Ostracized, commodified, and now weaponized, Hagen is a genuinely identifiable vessel for the film’s political ends. Unfortunately, Mundruczó decides to double down on his elegy for the dispossessed by paralleling Hagen’s life-or-death struggle with his former owner’s journey of musical education and adolescent self-discovery, progressively losing focus the more he strays from the strays. Operating in territory already well-trod by more insightful directors (e.g., Lukas Moodyson, Mia Hansen-Løve), Mundruczó returns to Lili as, after a fruitless search for her lost pup, she finds convenient respite in the temptations and distractions of incipient adolescence: pining over a hunky pianist, getting drunk (and getting busted) for the first time, reconciling with her father, and assiduously rehearsing her Liszt for that upcoming concert.

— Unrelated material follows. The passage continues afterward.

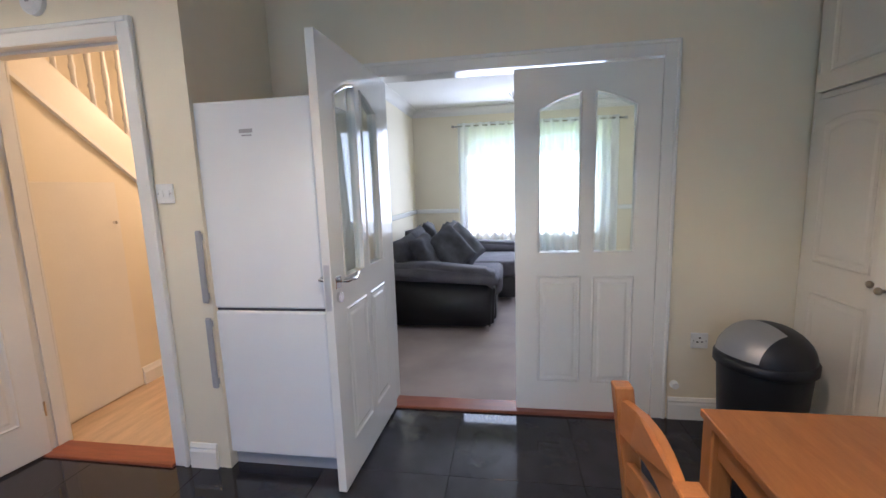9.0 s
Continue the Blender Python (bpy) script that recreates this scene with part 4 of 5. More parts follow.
# ---- curtain, pole, mat ----
pole = thing("curtain_pole", (-0.85, -0.11, 2.2), "brushed steel curtain pole over the patio door", "curtain pole")
bm = bmesh.new()
rod(bm, (-1.78, -0.11, 2.232), (0.02, -0.11, 2.222), 0.0135, n=16)
part("pole", bm, STEEL, pole, smooth=True)
for x, z in ((-1.79, 2.232), (0.035, 2.222)):
    bm = bmesh.new()
    bmesh.ops.create_uvsphere(bm, u_segments=16, v_segments=10, radius=0.026, matrix=Matrix.Translation((x, -0.11, z)))
    rod(bm, (x - 0.012 if x > 0 else x + 0.012, -0.11, z), (x - 0.03 if x > 0 else x + 0.03, -0.11, z), 0.018)
    part("finial", bm, STEEL, pole, smooth=True)
for x in (-1.60, -0.02):
    bm = bmesh.new()
    rod(bm, (x, -0.11, 2.228), (x, -0.001, 2.228), 0.008)
    rod(bm, (x, -0.008, 2.228), (x, -0.0005, 2.228), 0.028, n=20)
    part("bracket", bm, STEEL, pole)
CLOTH = mat("white_cotton_curtain", (0.82, 0.81, 0.80), 0.85, var=0.05, size=5, bump=0.3, fine=300)
curtain = thing("curtain", (-1.6, -0.11, 0.03), "white full-length eyelet curtain drawn aside", "curtain")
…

The radical discordance between this been-there-seen-that Künstlerroman and the canine rebellion brewing in the streets is only exacerbated by the film’s formal inconsistencies—which Mundruczó, in the film’s press kit, circumvents via the pretentious self-exculpation that “I don’t have any great desire to create form.” Rather than suffering from a lack of form, however, White God is split in two by the tonal and narrative incongruities of a twinned pair of plots that have no business being in the same film. On the canine side, Mundruczó’s attempt to make his pooch protagonist more relatable via numerous, cloying point-of-view shots spoils the otherwise effective tactic of shooting the majority of Hagen’s narrative from below snout-level; meanwhile, in Lili’s tale he employs the hackneyed “technique” of jerking and shaking his camera with abandon as shorthand for intimacy, inner struggle, mounting tension, or what have you.

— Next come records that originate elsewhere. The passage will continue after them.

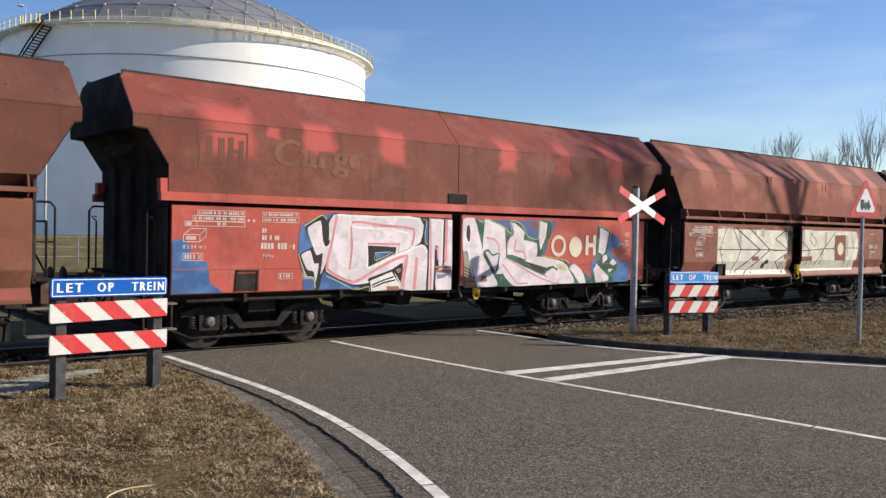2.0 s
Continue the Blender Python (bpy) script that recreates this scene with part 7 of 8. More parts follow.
fill("I", "magenta", 1, [(1.59, 2.01), (1.9, 2.01), (1.95, 1.66), (1.82, 1.03), (1.64, 1.04)])
stroke("I", "white", 1.5, 0.02, [(1.95, 1.72), (2.26, 1.66)])
stroke("I", "mark", 1, 0.02, [(0.79, 1.44), (1.95, 1.43)])
stroke("I", "mark", 1, 0.02, [(0.79, 1.34), (1.95, 1.34)])
fill("I", "teal", 1, [(2.13, 1.2), (2.38, 1.2), (2.38, 0.95), (2.13, 0.96)])
stroke("I", "fanl", 1, 0.02, [(0.44, 1.17), (0.65, 1.17)])
stroke("I", "fanl", 1, 0.02, [(0.44, 1.09), (0.65, 1.08)])
stroke("I", "fanl", 1, 0.02, [(0.44, 1.01), (0.65, 1.0)])
stroke("A", "black", 1, .016, [(1.94, 1.63), (2.09, 1.97), (2.19, 1.63), (2.34, 2.03), (2.43, 1.64), (2.66, 2.01), (2.73, 1.55)])
stroke("A", "black", 1, .016, [(1.94, 1.44), (2.28, 1.55), (2.79, 1.45)])
stroke("A", "black", 1, .014, [(2.1, 1.72), (2.48, 1.81), (2.78, 1.75)])
stroke("A", "black", 1, .014, [(2.22, 1.96), (2.55, 2.02)])
stroke("A", "pale", 2, .02, [(1.84, 1.29), (2.02, 1.1), (2.11, 1.38), (2.26, 1.12), (2.34, 1.36), (2.5, 1.1), (2.72, 1.29), (2.78, 1.11)])
stroke("D", "fanl", 1, .03, [(-4.92, 1.41), (-4.72, 1.46), (-4.45, 1.47), (-4.47, 1.42), (-4.72, 1.39), (-4.9, 1.38), (-4.8, 1.35)])
stroke("D", "fanl", 1, .028, [(-5.1, 1.3), (-5.02, 1.12), (-4.87, 1.32), (-4.94, 1.06), (-4.71, 1.34), (-4.84, 1.08), (-4.53, 1.36), (-4.7, 1.06), (-4.38, 1.36), (-4.56, 1.06), (-4.3, 1.3), (-4.48, 1.08), (-4.13, 1.34), (-4.37, 1.08), (-4.04, 1.31)])
stroke("D", "fanl", 1, .02, [(-4.9, 1.04), (-4.66, 1.01), (-4.33, 1.03), (-4.12, 1.06), (-4.18, 1.01), (-4.58, 0.99), (-4.86, 1)])
stroke("D", "fanl", 1, .02, [(-5.18, 1.68), (-5.23, 1.48), (-5.16, 1.41), (-5.11, 1.48), (-5.18, 1.67)])
for key, x, z, r in (("B", 2.76, 1.71, 0.2), ("E", 2.72, 1.68, 0.19), ("G", 2.43, 1.65, 0.19)):
    oval(key, "white" if key != "B" else "cream", 3, (x, z), (0.17 if key != "B" else 0.19, 0.19), 0.075)
oval("B", "cream", 3, (3.29, 1.69), (0.2, 0.22), 0)
for key, x, z in (("A", 3.81, 1.69), ("D", 3.88, 1.76), ("F", 3.79, 1.75), ("B", 3.78, 1.73), ("E", 3.2, 1.68), ("G", 3.43, 1.64)):
    c = "cream" if key in "AB" else "white"
    bar(key, x - 0.17, x - 0.075, z - 0.215, z + 0.215, c, 3)
    bar(key, x + 0.075, x + 0.17, z - 0.215, z + 0.215, c, 3)
    bar(key, x - 0.075, x + 0.075, z - 0.045, z + 0.045, c, 3)
for (key, side, colour, _), (verts, faces) in ART.items():
    ob = from_arrays("lettering" if colour in MARKS else "graffiti", verts, faces, M["spray_" + colour], DOORS[key][side])
    if colour not in MARKS:
        bm = B()
        bm.from_mesh(ob.data)
        bmesh.ops.remove_doubles(bm, verts=bm.verts, dist=0.0001)
        bm.to_mesh(ob.data)
        bm.free()
    else:
        tagged(ob, "small pale stencilled load and weight markings", kind="stuff")


# ---- details on the upper bodies ----
SKIN = -WIDE


def plate(w, x0, x1, z0, z1, colour, off=0.004, name="paint_patch"):
    bm = B()
    box(bm, x0, x1, SKIN - off, SKIN + 0.002, z0, z1)
    return part(name, bm, colour, w)


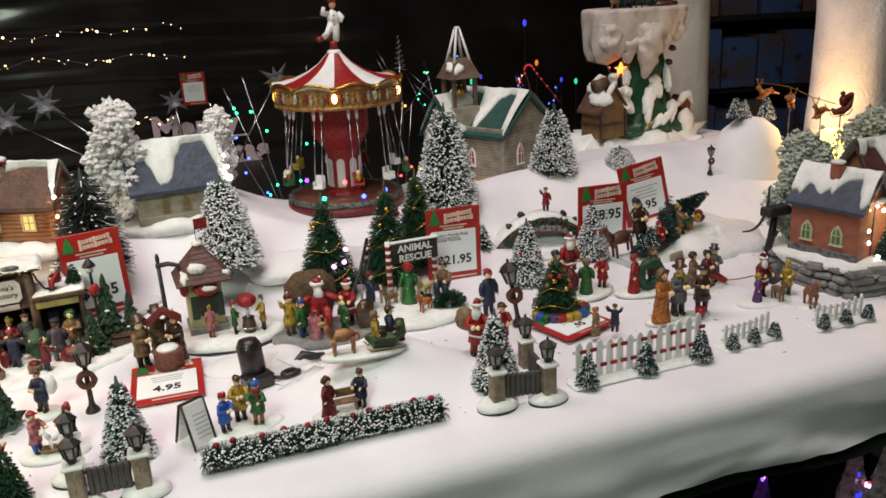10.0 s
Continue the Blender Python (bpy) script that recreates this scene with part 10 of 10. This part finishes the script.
# clear acrylic trees with coloured sparks inside, on the lower shelf
for k, (x, y, h, tint, sparks) in enumerate(((1.850, 1.400, 0.197, (0.40, 0.26, 0.30), (G_PINK, D_RED, D_BLUE)), (1.912, 1.405, 0.172, (0.30, 0.30, 0.29), (D_AMBER,)), (1.700, 1.402, 0.176, (0.16, 0.05, 0.36), (G_VIOLET, G_PINK, G_VIOLET)))):
    ob = thing("acrylic_tree", (x, y, -0.41), label="small clear acrylic tree with coloured sparks of light inside", category="light ornament", group="acrylic trees")
    m = M(mat(("acrylic_rose", "acrylic_clear", "acrylic_violet")[k], tint, 0.12, other=tuple(0.4 * c for c in tint), scale=90, coat=0.6, emit=0.07))
    for i in range(9):
        f = 1 - i / 9
        m.lathe((0, 0, h * i / 9.6), [(0.034 * f + 0.003, 0), (0.018 * f + 0.002, h / 8.2)], 11, smooth=False, wave=0.22, waves=5, rough=0.2, freq=90)
    m.ell((0, 0, h * 0.985), (0.003, 0.003, h * 0.03), 8, 6)
    part("tree_body", m, ob)
    rnd = random.Random(60 + k)
    for i in range(9 if len(sparks) > 1 else 3):
        f = rnd.uniform(0.45, 0.95)
        a = rnd.uniform(3.4, 6.0)
        r = 0.034 * (1 - f) + 0.005
        m = M(sparks[i % len(sparks)])
        m.ell((r * math.cos(a), r * math.sin(a), h * f), (0.0022, 0.0022, 0.0045), 7, 5)
        part("spark", m, ob)
    m = M(BLACK)
    m.lathe((0, 0, 0), [(0.03, 0), (0.028, 0.006)], 14)
    part("base", m, ob)
light_string(1.62, 1.95, 1.45, -0.398, 5, (G_VIOLET, G_BLUE), "violet lights on the lower shelf", 31, r=0.003, scatter=0.008, hang=False)

# dry needles and crumbs scattered over the cloth
rnd = random.Random(21)
m = M(mat("dry_crumbs", (0.10, 0.065, 0.04), 0.8))
vs, fs = [], []
for k in range(230):
    if k < 60:
        x, y = rnd.gauss(0.83, 0.08), 1.255 + abs(rnd.gauss(0, 0.03))
    else:
        x, y = rnd.uniform(0.5, 1.9), rnd.uniform(1.262, 1.55)
    z = ground_height(x, y) + 0.0006
    a = rnd.uniform(0, 6.28)
    L, w = rnd.uniform(0.0006, 0.0026), rnd.uniform(0.0002, 0.0005)
    c, s = math.cos(a), math.sin(a)
    i = len(vs)
    vs += [(x - c * L - s * w, y - s * L + c * w, z), (x + c * L - s * w, y + s * L + c * w, z), (x + c * L + s * w, y + s * L - c * w, z + 0.0003), (x - c * L + s * w, y - s * L - c * w, z + 0.0003)]
    fs.append((i, i + 1, i + 2, i + 3))
m.add(vs, fs, False)
solo("crumbs", m, "dry needles and crumbs scattered on the white cloth", "crumbs", kind="stuff")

Thankfully, the film’s climax brings something of a formal corrective as that epic “puprising” gets underway and Hagen’s canine army heads for the city centre to attack its bourgeois overlords on their home turf: the camera is mercifully steadied in a series of well-composed tableaux and smooth tracking shots, its stability reinforcing the unity of the rampaging dogs while counterpointing the chaos of their rebellion. That said, there’s considerably less menace to this initial movement of the revolt than we might expect, as purses get snatched, fenders get bent, and yuppies with puppies get overrun by the wave of mutinous mongrels. And the threat is dispelled completely as the sequence progresses and it becomes clear that Hagen’s agenda, far from full-scale revolution, is to systematically maul a select few dirtbags that he’s encountered throughout his terrible journey.

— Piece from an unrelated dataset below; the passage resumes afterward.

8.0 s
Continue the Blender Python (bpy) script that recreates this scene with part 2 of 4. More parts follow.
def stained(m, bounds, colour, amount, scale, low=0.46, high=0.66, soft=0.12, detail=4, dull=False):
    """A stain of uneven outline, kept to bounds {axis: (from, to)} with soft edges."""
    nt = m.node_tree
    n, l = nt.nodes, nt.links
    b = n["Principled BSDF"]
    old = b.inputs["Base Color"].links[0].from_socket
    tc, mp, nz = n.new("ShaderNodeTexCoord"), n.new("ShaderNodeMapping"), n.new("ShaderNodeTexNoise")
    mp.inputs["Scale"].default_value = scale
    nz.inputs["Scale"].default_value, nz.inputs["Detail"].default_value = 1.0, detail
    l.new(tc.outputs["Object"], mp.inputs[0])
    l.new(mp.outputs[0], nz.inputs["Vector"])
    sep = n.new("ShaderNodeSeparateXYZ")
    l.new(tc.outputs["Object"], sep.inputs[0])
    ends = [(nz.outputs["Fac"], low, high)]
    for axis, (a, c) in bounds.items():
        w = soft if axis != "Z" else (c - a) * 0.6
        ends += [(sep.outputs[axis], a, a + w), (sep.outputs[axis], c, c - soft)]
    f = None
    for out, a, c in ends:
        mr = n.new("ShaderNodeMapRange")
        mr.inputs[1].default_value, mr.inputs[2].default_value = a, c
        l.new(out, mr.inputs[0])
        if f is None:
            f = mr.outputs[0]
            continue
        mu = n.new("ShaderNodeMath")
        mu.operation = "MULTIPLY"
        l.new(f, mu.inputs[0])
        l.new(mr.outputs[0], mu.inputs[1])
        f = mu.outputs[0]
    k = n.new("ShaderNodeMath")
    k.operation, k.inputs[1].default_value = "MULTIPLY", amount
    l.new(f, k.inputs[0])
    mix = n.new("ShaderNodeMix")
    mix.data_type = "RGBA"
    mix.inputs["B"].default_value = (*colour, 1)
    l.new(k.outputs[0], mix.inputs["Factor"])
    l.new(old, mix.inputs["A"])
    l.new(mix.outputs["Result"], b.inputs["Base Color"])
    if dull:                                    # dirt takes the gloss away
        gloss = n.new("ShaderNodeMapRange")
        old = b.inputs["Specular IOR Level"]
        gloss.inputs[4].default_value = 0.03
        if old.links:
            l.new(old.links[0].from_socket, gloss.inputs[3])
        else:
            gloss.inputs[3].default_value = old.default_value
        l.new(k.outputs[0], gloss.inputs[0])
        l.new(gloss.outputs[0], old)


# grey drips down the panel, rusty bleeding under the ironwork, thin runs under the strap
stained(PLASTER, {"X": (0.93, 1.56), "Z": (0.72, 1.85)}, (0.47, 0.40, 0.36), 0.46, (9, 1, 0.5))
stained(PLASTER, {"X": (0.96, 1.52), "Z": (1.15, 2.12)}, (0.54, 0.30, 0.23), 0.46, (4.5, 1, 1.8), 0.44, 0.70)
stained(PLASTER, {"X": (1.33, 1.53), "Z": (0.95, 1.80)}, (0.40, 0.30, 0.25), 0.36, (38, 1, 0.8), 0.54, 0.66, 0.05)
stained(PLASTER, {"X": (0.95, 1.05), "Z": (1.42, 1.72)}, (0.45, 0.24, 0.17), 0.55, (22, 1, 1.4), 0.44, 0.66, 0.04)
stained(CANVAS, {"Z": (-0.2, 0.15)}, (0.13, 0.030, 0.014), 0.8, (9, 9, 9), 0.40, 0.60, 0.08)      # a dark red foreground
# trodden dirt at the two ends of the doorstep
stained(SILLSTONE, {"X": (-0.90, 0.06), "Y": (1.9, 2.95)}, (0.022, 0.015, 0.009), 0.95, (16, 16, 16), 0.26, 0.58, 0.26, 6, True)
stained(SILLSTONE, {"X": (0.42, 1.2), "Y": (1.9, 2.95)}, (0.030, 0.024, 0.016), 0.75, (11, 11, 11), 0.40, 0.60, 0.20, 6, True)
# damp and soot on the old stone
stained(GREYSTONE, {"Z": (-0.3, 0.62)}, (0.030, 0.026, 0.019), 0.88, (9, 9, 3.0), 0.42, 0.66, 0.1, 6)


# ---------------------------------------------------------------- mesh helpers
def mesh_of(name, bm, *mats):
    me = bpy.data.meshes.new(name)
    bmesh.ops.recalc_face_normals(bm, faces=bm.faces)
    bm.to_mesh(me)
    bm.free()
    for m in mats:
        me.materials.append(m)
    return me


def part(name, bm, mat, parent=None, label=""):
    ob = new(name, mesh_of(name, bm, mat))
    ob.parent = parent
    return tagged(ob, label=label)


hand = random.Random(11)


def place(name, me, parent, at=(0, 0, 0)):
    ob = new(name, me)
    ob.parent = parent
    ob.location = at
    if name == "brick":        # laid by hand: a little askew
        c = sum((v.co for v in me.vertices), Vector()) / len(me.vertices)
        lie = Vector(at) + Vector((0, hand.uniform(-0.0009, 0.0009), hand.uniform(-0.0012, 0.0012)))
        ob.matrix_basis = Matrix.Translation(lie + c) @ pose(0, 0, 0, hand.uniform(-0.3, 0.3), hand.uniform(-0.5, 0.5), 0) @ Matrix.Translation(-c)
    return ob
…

Satisfying as this string of comeuppances may be, the fact that personal vengeance trumps an overthrow of the larger power structure that cultivated this climate of exploitation reveals the threadbare nature of Mundruczó’s allegory. White God invokes the threat of underclass revolt only to neuter the very notion of a minority uprising and cast aspersions upon the feasibility of revolution as a tool for political change. The most subtle, yet perhaps most telling, evidence of the film’s blissful ignorance of its own implications is the musical motif that serves as one of its primary structuring agents. Liszt’s famous Rhapsody, the tune that Hagen identifies with his former master, is heard no less than a half-dozen times in the film: in rehearsal, in performance, dissolving in and out of Asher Goldschmidt’s melodramatic score, and even appearing in a Tom and Jerry cartoon that plays on a television in the animal shelter’s processing room. After their initial attack on the city centre, the dogs interrupt the teenage orchestra’s performance of the piece, which prompts Lili to run off one last time in search of her missing mutt. Master and mongrel are finally reunited at a slaughterhouse, where Hagen’s aggression toward Lili confirms her complicity in the string of abuses that he has endured. The dogs bare their teeth and snarl at the defenceless girl, while Dániel commandeers a flamethrower (!) to try to protect his daughter. But in the end, it is Lili’s soulful trumpet that soothes the savage beasts and reintroduces some symbolically vague harmony.
Mundruczó’s choice of Liszt’s piece, which he describes as “an emblem for Hungary,” as a vehicle for societal reconciliation only further goes to show the wrongheadedness of his allegorical construction. This is a composition written by a German composer who, caught up in his romantic admiration for Hungary’s culture and diversity, infamously overstated the piece’s roots in Gypsy folk songs and downplayed its actual heritage in Hungarian verbunkos, the recruitment songs that were played as Hussars danced and encouraged young men to enlist. The fact that Mundruczó’s revolutionary mob and its golden leader bow their heads in submission to this melody—one that obsequiously praises an imagined minority tradition while serving nationalistic-militaristic ends—is as an appropriately sour note to conclude a film that, despite its incredible canine cast and must-see climax, delivers considerably more bark than bite.